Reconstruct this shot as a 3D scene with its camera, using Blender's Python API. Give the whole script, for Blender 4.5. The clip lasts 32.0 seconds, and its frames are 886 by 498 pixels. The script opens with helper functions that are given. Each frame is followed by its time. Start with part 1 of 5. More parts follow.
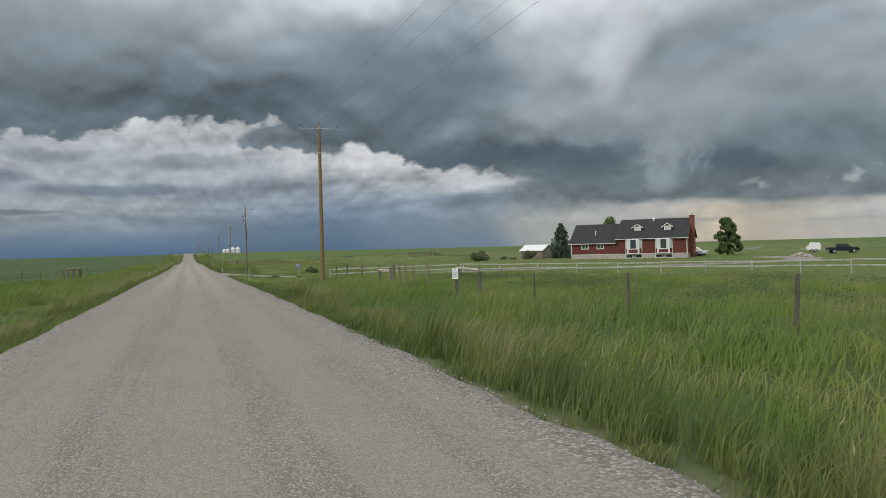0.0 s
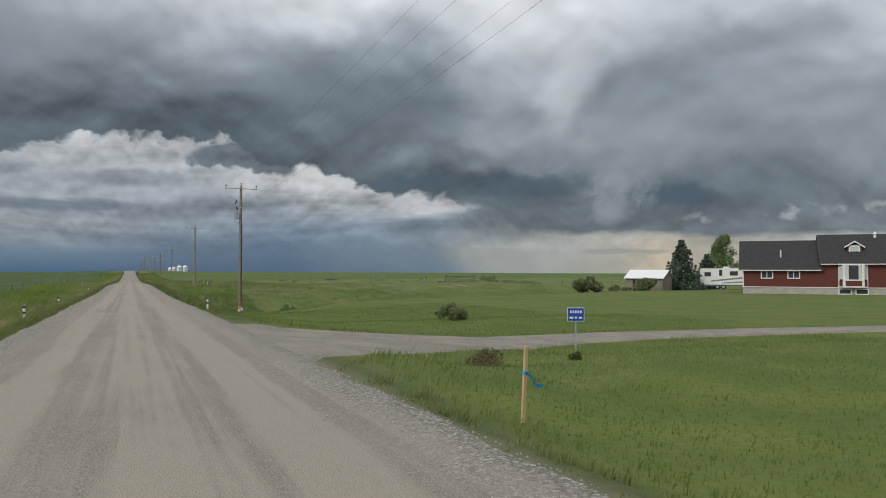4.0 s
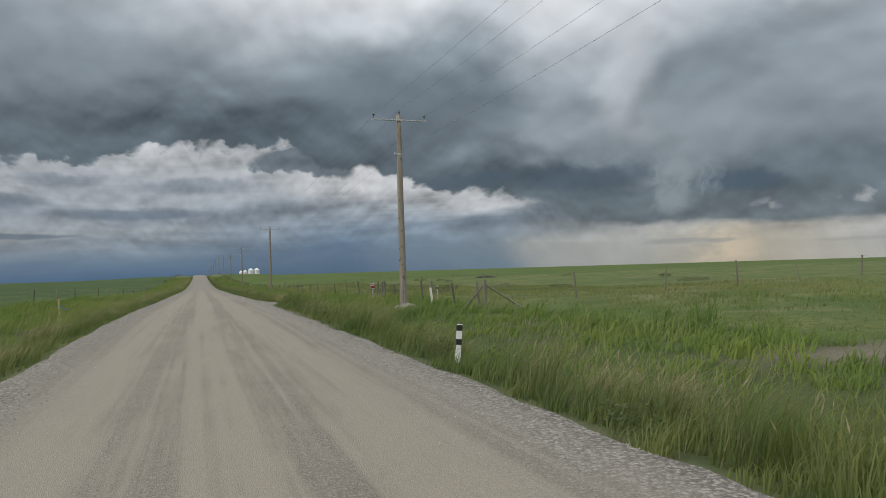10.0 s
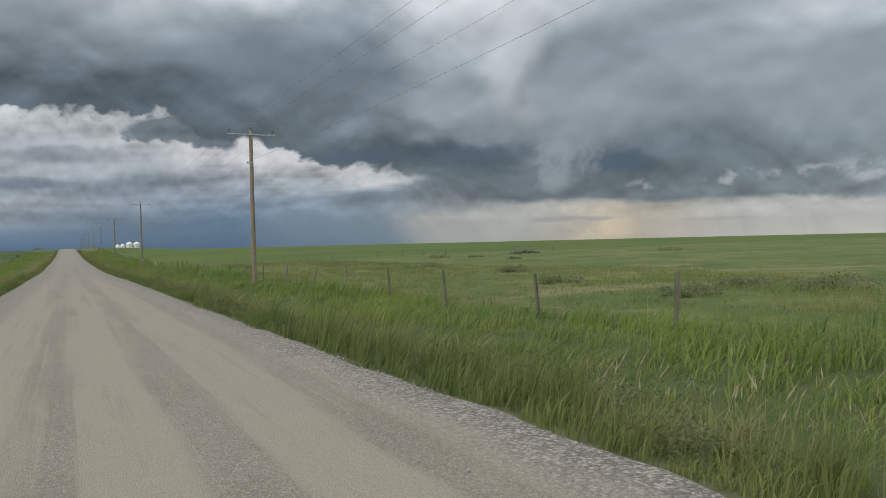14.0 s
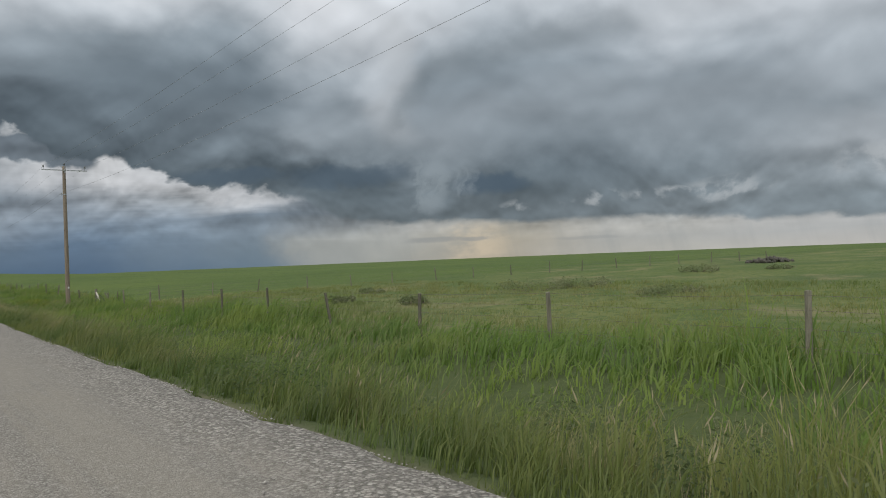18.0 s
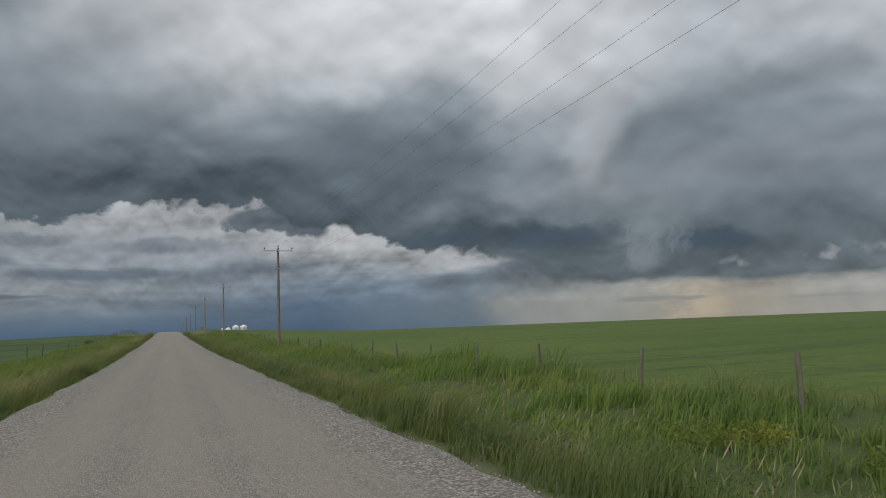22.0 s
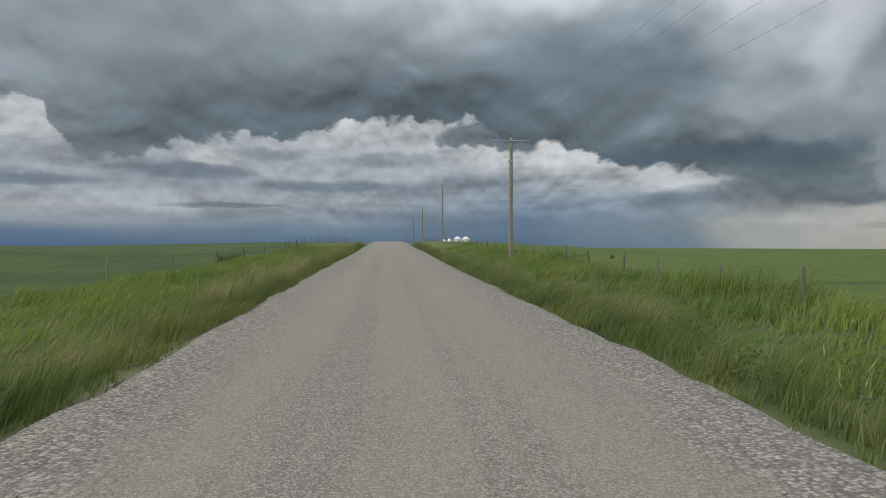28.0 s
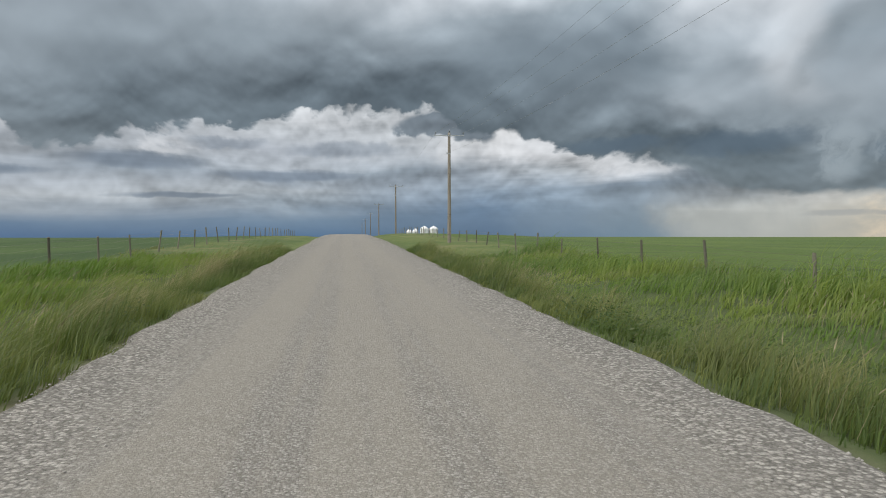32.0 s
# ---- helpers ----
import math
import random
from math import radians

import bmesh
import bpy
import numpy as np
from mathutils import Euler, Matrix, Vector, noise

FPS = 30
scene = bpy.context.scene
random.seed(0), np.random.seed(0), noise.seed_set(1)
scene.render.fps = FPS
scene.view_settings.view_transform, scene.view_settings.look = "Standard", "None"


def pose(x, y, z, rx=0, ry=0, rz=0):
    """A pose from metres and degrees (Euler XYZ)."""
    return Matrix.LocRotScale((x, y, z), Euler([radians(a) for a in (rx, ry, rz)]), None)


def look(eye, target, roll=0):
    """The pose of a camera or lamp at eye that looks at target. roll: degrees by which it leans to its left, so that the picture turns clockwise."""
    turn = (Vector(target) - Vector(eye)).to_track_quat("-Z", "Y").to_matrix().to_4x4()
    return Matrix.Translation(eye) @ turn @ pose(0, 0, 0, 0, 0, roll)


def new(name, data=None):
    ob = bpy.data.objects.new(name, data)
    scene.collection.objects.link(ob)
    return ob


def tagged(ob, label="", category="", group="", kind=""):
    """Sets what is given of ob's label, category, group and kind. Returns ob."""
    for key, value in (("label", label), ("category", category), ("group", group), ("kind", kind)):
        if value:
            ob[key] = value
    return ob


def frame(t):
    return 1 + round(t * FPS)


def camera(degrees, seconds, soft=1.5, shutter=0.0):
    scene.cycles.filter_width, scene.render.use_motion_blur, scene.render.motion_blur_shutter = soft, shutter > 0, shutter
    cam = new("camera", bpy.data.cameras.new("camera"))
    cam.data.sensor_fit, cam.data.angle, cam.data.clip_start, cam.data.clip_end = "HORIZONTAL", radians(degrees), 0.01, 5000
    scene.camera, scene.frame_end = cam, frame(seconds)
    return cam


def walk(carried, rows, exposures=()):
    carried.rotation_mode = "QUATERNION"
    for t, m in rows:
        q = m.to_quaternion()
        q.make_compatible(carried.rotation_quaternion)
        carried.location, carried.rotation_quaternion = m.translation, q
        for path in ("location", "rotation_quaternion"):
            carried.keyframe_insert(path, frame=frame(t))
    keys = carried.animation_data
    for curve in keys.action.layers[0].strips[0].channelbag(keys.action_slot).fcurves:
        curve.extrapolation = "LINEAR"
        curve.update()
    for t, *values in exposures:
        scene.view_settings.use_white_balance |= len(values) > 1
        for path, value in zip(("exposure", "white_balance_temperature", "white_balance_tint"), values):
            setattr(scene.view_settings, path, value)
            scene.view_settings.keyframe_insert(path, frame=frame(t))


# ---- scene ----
cam = camera(63.35, 32.0, soft=1.0)
PATH = [
    (0, pose(-0.22, 0.00, 1.60, 89.85, 1.46, -19.54)),
    (0.5, pose(-0.23, 7.31, 1.56, 89.88, 0.96, -19.68)),
    (1, pose(-0.25, 14.57, 1.51, 90.14, 0.75, -19.49)),
    (1.5, pose(-0.27, 21.80, 1.44, 91.11, 0.94, -18.87)),
    (2, pose(-0.30, 29.07, 1.37, 92.48, 0.96, -17.88)),
    (2.5, pose(-0.32, 36.44, 1.31, 93.07, 1.12, -17.18)),
    (3, pose(-0.32, 43.81, 1.27, 92.52, 1.00, -17.29)),
    (3.5, pose(-0.30, 51.09, 1.20, 91.77, 0.96, -19.52)),
    (4, pose(-0.33, 58.31, 1.14, 91.84, -0.14, -23.58)),
    (4.5, pose(-0.35, 65.50, 1.10, 91.57, -0.01, -27.30)),
    (6.5, pose(-0.42, 95.16, 0.88, 87.96, 0.40, -27.24)),
    (7, pose(-0.41, 102.46, 0.81, 87.76, 0.75, -27.12)),
    (7.5, pose(-0.39, 109.77, 0.71, 88.05, 1.43, -26.19)),
    (8, pose(-0.39, 117.23, 0.61, 89.37, 1.35, -24.23)),
    (8.5, pose(-0.39, 124.83, 0.51, 90.64, 1.04, -22.09)),
    (9, pose(-0.40, 132.56, 0.43, 91.21, 0.90, -20.93)),
    (9.5, pose(-0.43, 140.43, 0.38, 91.66, 1.44, -20.16)),
    (10, pose(-0.48, 148.47, 0.38, 91.65, 1.73, -18.75)),
    (10.5, pose(-0.50, 156.59, 0.42, 91.18, 1.72, -17.41)),
    (11, pose(-0.47, 164.73, 0.47, 89.99, 1.41, -17.36)),
    (11.5, pose(-0.42, 172.91, 0.51, 89.55, 0.68, -17.63)),
    (12, pose(-0.44, 181.23, 0.49, 89.41, 0.82, -17.33)),
    (12.5, pose(-0.49, 189.63, 0.43, 88.91, 1.00, -18.28)),
    (13, pose(-0.57, 198.05, 0.34, 88.24, 0.95, -20.83)),
    (13.5, pose(-0.64, 206.40, 0.23, 88.48, 0.85, -24.09)),
    (14, pose(-0.69, 214.64, 0.15, 89.50, 1.38, -27.70)),
    (14.5, pose(-0.77, 222.76, 0.05, 90.65, 2.77, -30.75)),
    (15, pose(-0.80, 230.76, -0.03, 91.58, 4.07, -33.44)),
    (15.5, pose(-0.77, 238.70, -0.09, 91.24, 4.80, -34.94)),
    (17.5, pose(-0.32, 270.57, -0.37, 90.40, 2.72, -36.30)),
    (18, pose(-0.28, 277.97, -0.44, 90.88, 2.27, -37.37)),
    (18.5, pose(-0.24, 285.31, -0.50, 91.55, 2.12, -38.91)),
    (19, pose(-0.20, 292.62, -0.57, 91.51, 1.91, -39.64)),
    (19.5, pose(-0.16, 299.95, -0.65, 91.18, 1.71, -38.23)),
    (20, pose(-0.14, 307.30, -0.71, 90.90, 1.79, -34.93)),
    (20.5, pose(-0.17, 314.74, -0.74, 91.39, 1.88, -31.17)),
    (21, pose(-0.21, 322.23, -0.72, 92.62, 1.92, -27.29)),
    (21.5, pose(-0.25, 329.70, -0.65, 94.58, 1.64, -23.84)),
    (22, pose(-0.29, 337.20, -0.58, 96.26, 2.07, -20.81)),
    (22.5, pose(-0.30, 344.71, -0.54, 97.01, 1.65, -18.71)),
    (23, pose(-0.31, 352.23, -0.52, 96.57, 0.84, -17.43)),
    (23.5, pose(-0.32, 359.76, -0.51, 95.29, 0.54, -16.52)),
    (24, pose(-0.32, 367.30, -0.48, 94.46, 0.15, -14.94)),
    (24.5, pose(-0.33, 374.81, -0.43, 93.99, 0.53, -12.65)),
    (25, pose(-0.33, 382.28, -0.38, 93.89, 0.68, -9.72)),
    (25.5, pose(-0.32, 389.69, -0.35, 93.14, 0.94, -6.78)),
    (26, pose(-0.33, 397.15, -0.28, 92.04, 0.91, -4.65)),
    (26.5, pose(-0.35, 404.65, -0.20, 91.07, 0.53, -3.83)),
    (28.5, pose(-0.42, 435.57, 0.24, 89.79, -0.37, -4.53)),
    (29, pose(-0.43, 443.39, 0.35, 89.68, -0.24, -4.59)),
    (29.5, pose(-0.43, 451.25, 0.47, 89.05, 0.20, -4.86)),
    (30, pose(-0.44, 459.18, 0.58, 88.17, 0.22, -5.25)),
    (30.5, pose(-0.43, 467.16, 0.70, 87.56, 0.20, -5.91)),
    (31, pose(-0.42, 475.18, 0.83, 87.66, 0.26, -6.72)),
    (31.5, pose(-0.44, 483.24, 0.98, 88.13, 0.18, -7.42)),
    (32, pose(-0.45, 491.31, 1.13, 89.00, 0.08, -7.73)),
]
walk(cam, PATH, exposures=((0, 0.12), (1, 0.15), (2, 0.2), (2.5, -0.3), (3, -0.22), (4, 0.0), (6.8, 0.3), (8, 0.25), (9, 0.0), (12, 0.0), (14, 0.1), (15, 0.0), (20, 0.05), (21, 0.1),
                           (22, -0.32), (23, -0.38), (24, -0.02), (26, -0.1), (29, 0.12), (30, 0.1), (31, 0.4), (32, 0.35)))

# ---- sky, sun, exposure ----
scene.view_settings.exposure = 0.0
SUN_EL, SUN_AZ = 42.0, 250.0
world = bpy.data.worlds.new("storm_sky")
scene.world = world
world.use_nodes = True
WN, WL = world.node_tree.nodes, world.node_tree.links
WN.clear()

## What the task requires
Using the listing above, locate the lines that hold "random" and copy each one.

## Written answer
import random
random.seed(0), np.random.seed(0), noise.seed_set(1)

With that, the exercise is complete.